Au 31 décembre 2022, Credit Suisse avait des actifs tangibles d'une valeur de 528 milliards de francs suisses et des passifs de 486 milliards de francs suisses. Cela leur donne une valeur comptable tangible de 42 milliards de francs suisses, ce qui signifie que la banque est solvable. Mais cela ne signifie pas nécessairement qu'elle est sûre car environ la moitié des actifs sont des prêts accordés et ne sont dus que dans plusieurs années, donc pas immédiatement disponibles.
Après avoir soustrait ces prêts ainsi que certains autres actifs illiquides, la banque n'a que 190 milliards de francs suisses de liquidités immédiates, contre 226 milliards de francs suisses de dépôts de clients et d'autres passifs qui peuvent être retirés à tout moment. Ainsi, bien que la banque soit solvable, ses passifs dépassent ses actifs de 36 milliards de francs suisses.
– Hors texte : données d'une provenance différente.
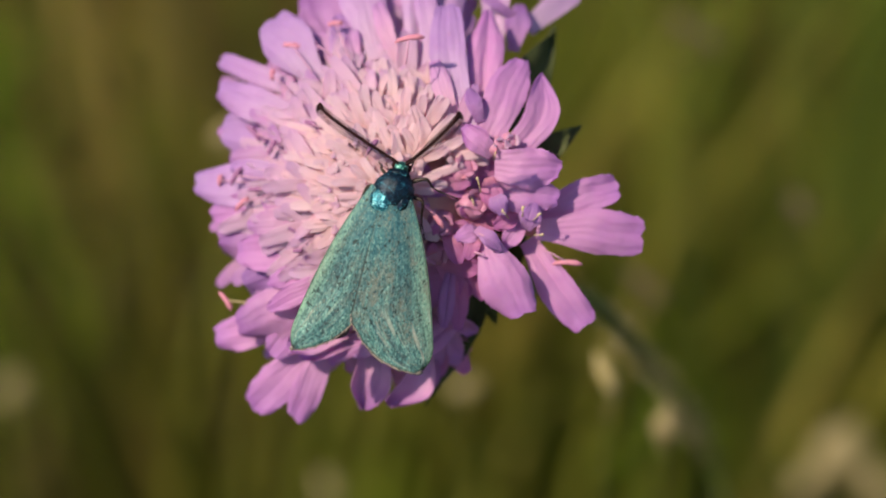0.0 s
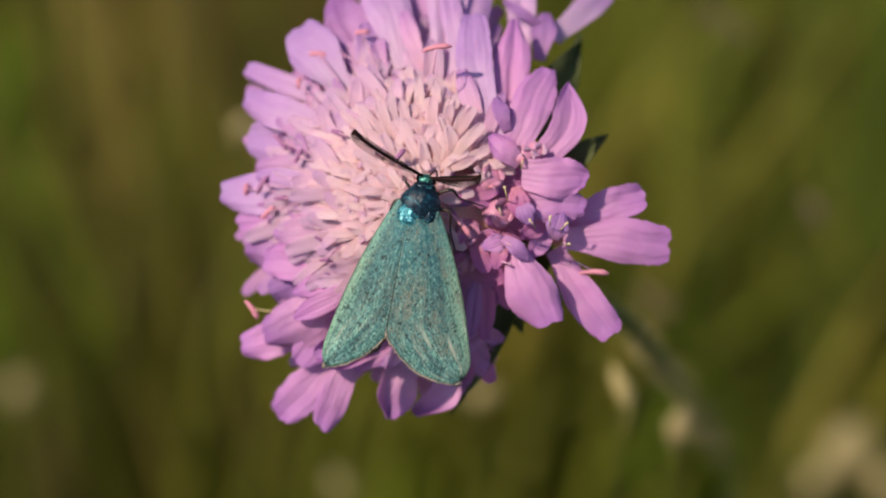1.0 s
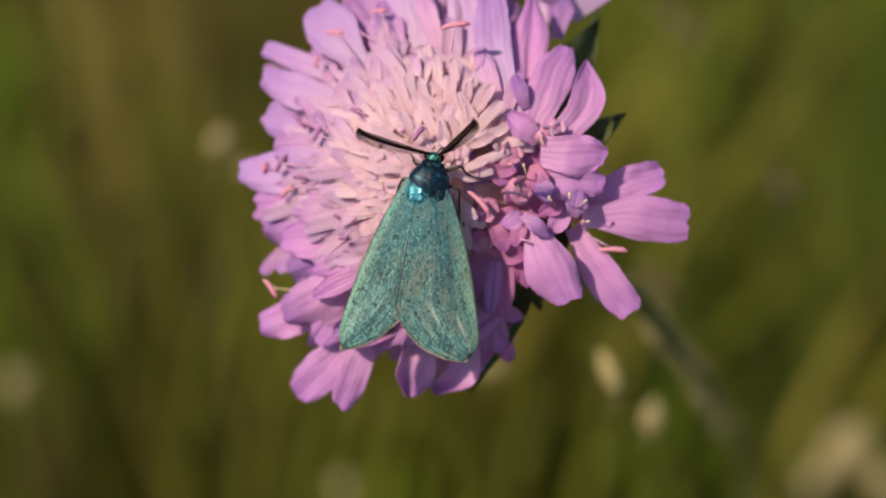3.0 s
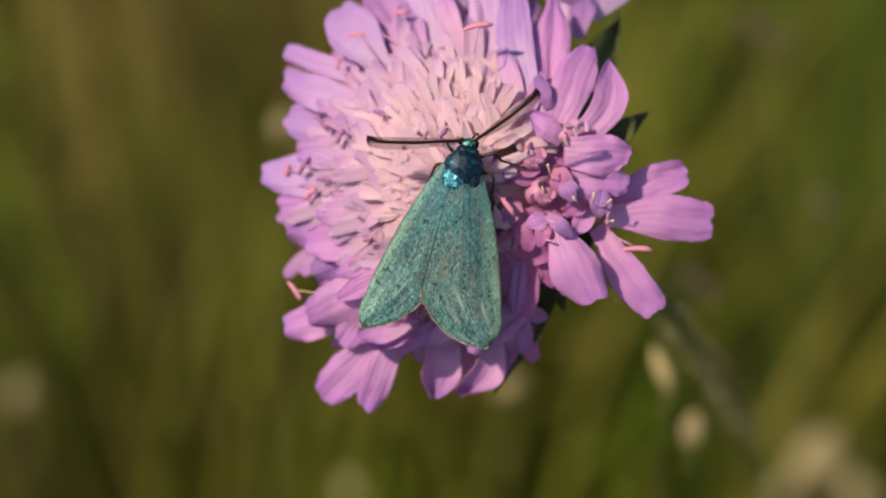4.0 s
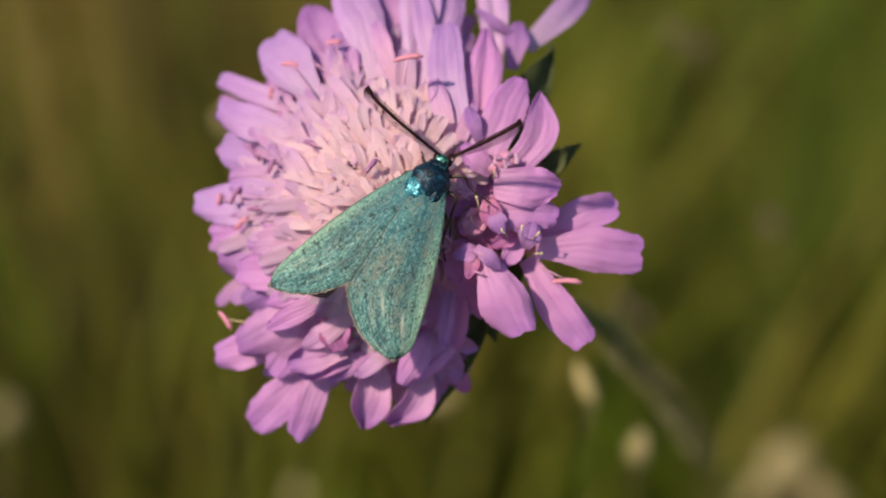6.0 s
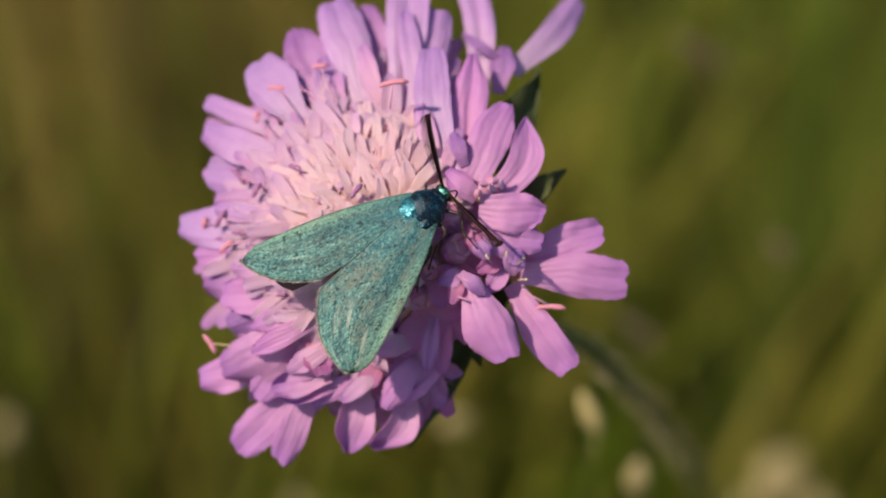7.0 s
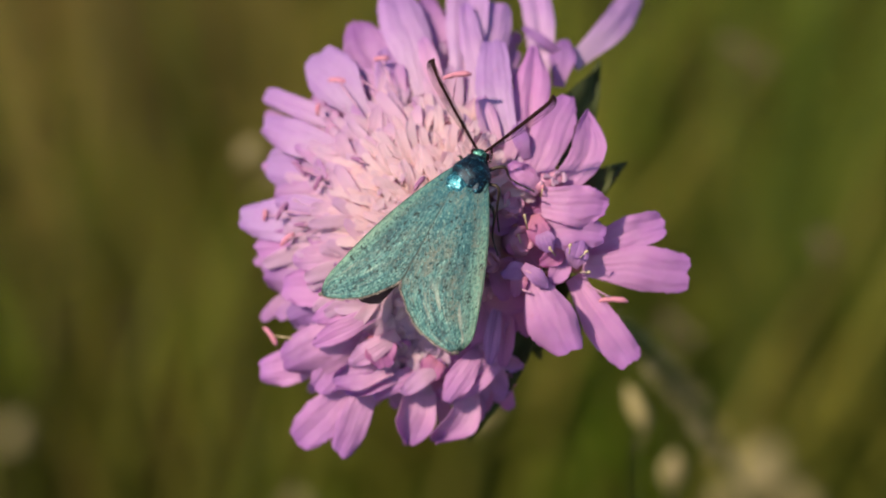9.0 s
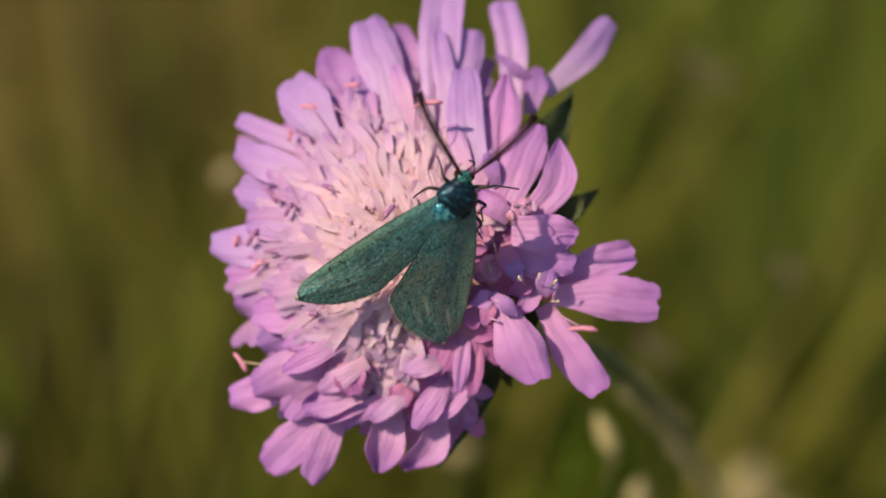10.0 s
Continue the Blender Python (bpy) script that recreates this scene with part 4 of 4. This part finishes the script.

Cela signifie que si tous ses déposants et autres contreparties retirent leurs fonds en même temps, la banque s’effondre.
Par conséquent, la banque a annoncé qu'elle emprunterait jusqu'à 50 milliards de francs suisses de la Banque centrale suisse dans le cadre d'une facilité de crédit préexistante pour racheter ses propres obligations en difficulté et le 19 Mars, UBS annonçait qu’elle achetait Credit Suisse afin de sauver le système bancaire d’une potentielle crise systémique.
Cet épisode de crise bancaire est loin d’être terminé avec l’inflation au-dessus de 6-7% et des banques centrales qui sont tiraillées entre augmenter les taux pour faire baisser l’inflation, au risque d’aggraver la crise bancaire et obligataire, ou laisser les taux à leurs niveaux actuels mais laisser l’inflation à des niveaux très, ou trop, élevés.